==== Data

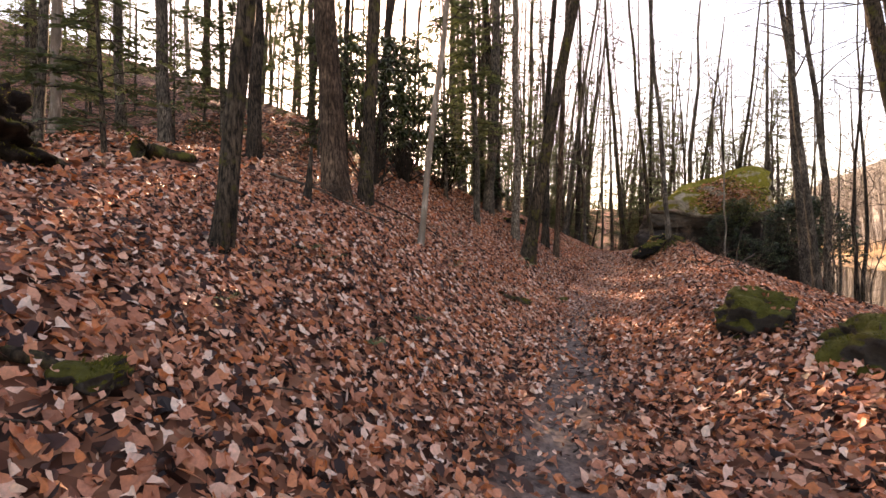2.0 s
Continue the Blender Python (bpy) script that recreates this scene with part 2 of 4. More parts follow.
BANK_FALL = [0.2, 0.2, 0.2, 0.19, 0.2, 0.45, 0.6, 0.75, 0.7, 0.3, 0.2]
BANK_EDGE = [2.4, 2.4, 3.0, 3.3, 4.7, 4.4, 4.2, 4.5, 5.4, 9.5, 11.0]
SHORE_Y = [-200, -30, 5, 16, 28, 31.6, 34.6, 42, 62, 120, 420]
SHORE_X = [40, 26, 22, 22, 21, 16.1, 14.7, 16.5, 19.5, 16, 0]
WATER_Z = -2.2
BED_Z = -2.9


def soft(v, k):
    """A ramp that starts gently at zero."""
    return np.where(v / k > 30, v, k * np.log1p(np.exp(np.clip(v / k, -30, 30))))


def land(x, y):
    """Height of the bare ground."""
    x, y = np.asarray(x, float), np.asarray(y, float)
    u = x - np.interp(y, PATH_Y, PATH_X)
    v = -u
    z = np.interp(y, PATH_Y, PATH_Z)
    z = z + np.interp(y, [6, 9, 16, 20, 25, 28.5, 31, 36], [0.56, 0.65, 0.76, 0.74, 0.42, 0.44, 0.52, 0.46]) * soft(v - 0.8, 0.3) - np.interp(y, [11, 22], [0.42, 0.12]) * soft(v - 5.4, 0.9) - np.interp(y, [11, 22], [0.03, 0.2]) * soft(v - 12.5, 1.5)
    hump, fall, edge, mid, wide = (np.interp(y, BANK_Y, row) for row in (BANK_HUMP, BANK_FALL, BANK_EDGE, BANK_MID, BANK_WIDE))
    z = z + hump * np.exp(-(((u - mid) / wide) ** 2)) - fall * soft(u - edge, 0.25)
    # mound that carries the rooted tree
    z = z + 0.5 * np.exp(-(((x + 1.05) / 0.85) ** 2 + ((y - 20.9) / 1.2) ** 2))
    # leafy rise before the boulder
    z = z + 0.75 * np.exp(-(((x + 0.5) / 1.3) ** 2 + ((y - 32.2) / 1.5) ** 2))
    z = z + 0.03 * np.sin(1.7 * x + 0.6 * y) * np.sin(1.3 * y - 0.4 * x) * np.clip(np.abs(u) - 0.3, 0, 1)
    z = z - 0.04 * np.exp(-((u / 0.32) ** 2)) * (y < 60)
    rise = np.clip((y - 52) / 70, 0, 1)
    z = z + 11 * rise * rise * (3 - 2 * rise)
    z = BED_Z + soft(z - BED_Z, 0.12)
    # far bank, flood plain and hill
    d = x - np.interp(y, SHORE_Y, SHORE_X)
    far = BED_Z + 0.7 * np.clip(d + 1, 0, 1.0) + 0.85 * np.clip(d / 2.2, 0, 1) + 0.06 * soft(d - 3, 1) + 0.5 * soft(d - 30, 4)
    top = 52 + 5 * np.sin(y * 0.031 + 1) + 3 * np.sin(y * 0.083)
    far = np.where(far > top - 8, top - 8 + 8 * np.tanh((far - top + 8) / 8), far)
    mix = np.clip(d + 1.0, 0, 1)
    return z * (1 - mix) + far * mix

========

▸ Problem requirements: Write out each line of the listing above, exactly, from its first line to the line holding "BED_Z = -2.9", inclusive. Skip the pictures.

▸ Reply to the task:
2.0 s
Continue the Blender Python (bpy) script that recreates this scene with part 2 of 4. More parts follow.
BANK_FALL = [0.2, 0.2, 0.2, 0.19, 0.2, 0.45, 0.6, 0.75, 0.7, 0.3, 0.2]
BANK_EDGE = [2.4, 2.4, 3.0, 3.3, 4.7, 4.4, 4.2, 4.5, 5.4, 9.5, 11.0]
SHORE_Y = [-200, -30, 5, 16, 28, 31.6, 34.6, 42, 62, 120, 420]
SHORE_X = [40, 26, 22, 22, 21, 16.1, 14.7, 16.5, 19.5, 16, 0]
WATER_Z = -2.2
BED_Z = -2.9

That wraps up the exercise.